The main point is that one should never be too self-assured of the security of one’s CAPTCHA method. There are plenty of methods that spammers can use to break a CAPTCHA, and any CAPTCHA that can be seen and analyzed by a person can be similarly analyzed by a computer…
A big question is: if we still wish proceed in using CAPTCHAs, how does one develop a CAPTCHA that is complicated - perhaps random - enough that a computer would have a difficult time with it without making it so complicated that it becomes an obstacle for a human?
Why not use better stalling/probationary techniques. 1 e-mail per day until enough long term users have not called your e-mail spam, then weed out the long term accounts that approve accounts later marked as spam senders.
x (probationary user) has sent you this e-mail is it spam? y/n
Sending the first 10 e-mails require captcha of various forms, failing any deletes the account. 20% success wouldn’t be good enough.
Any mass mailing activity in the first 30 days = deletion.

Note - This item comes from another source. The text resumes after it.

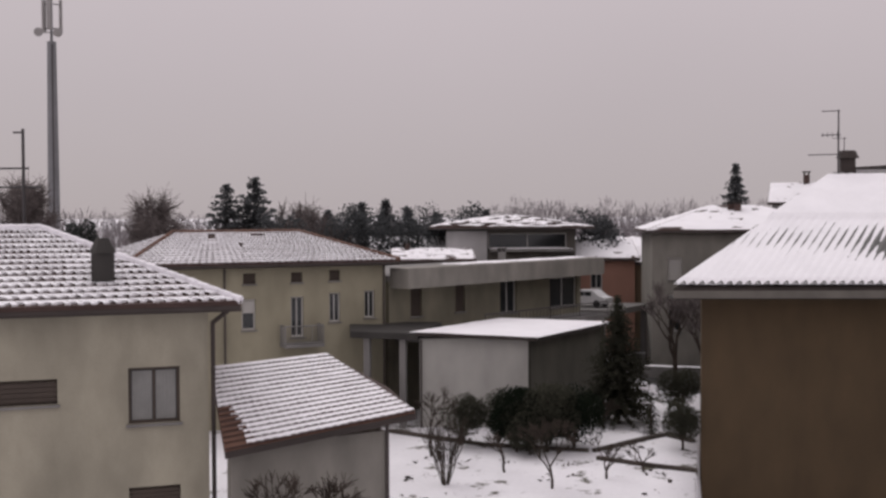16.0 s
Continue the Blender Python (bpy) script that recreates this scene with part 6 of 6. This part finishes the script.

Have people prove their nationality by finding the bad grammar in a story, then monitor how many e-mails are sent to countries not speaking that native language. (oh noes, you may needs grammar to sends males to the internets - wouldn’t that be a bonus.)
But basically, just continue to imagine new tricks that computers haven’t been programmed to defeat yet, and cycle through them randomly. Then when one technique is defeated, remove it from the rotation and add 2 more unsolved techniques. Eventually you’ll have a collection of 100’s or 1000’s of tricks to be solved and solving any one of them will have a very low rate of return.
I see two keys below the F on mine… neither of which is the one key below the F on a Dvorak… also, it is not necessarily the case that everyone can receive cellphone texts…
“You have to remember that 50% of the world’s population has a lower than average IQ (obviously). It’s a bit cruel asking them to answer even the simplest of questions.”
Umm, you mean 50% of the world’s population has a lower than MEDIAN IQ. Guess we know which half you’re in… wokka wokka.
When Littlefoot’s mother died in the origional ‘Land Before Time,’ did you feel sad?
( ) Yes
( ) No
(Bots: No lying)
Joking aside, any solution should address human spamfarms. Like a, “What’s the name of this site?” or “What color is this site’s background? Yellow, white, or blue?” where multiple choice is not radio buttons, but a text field, and the question asks something about the context that’d be removed in a spamfarm.
The problem is that for something like Google or Hotmail, the site’s too well known and the reward for cracking is too high for most captchas, including context-based questions, to be effective.
Also, what would we call a CAPTCHA that is meant to thwart human spammers?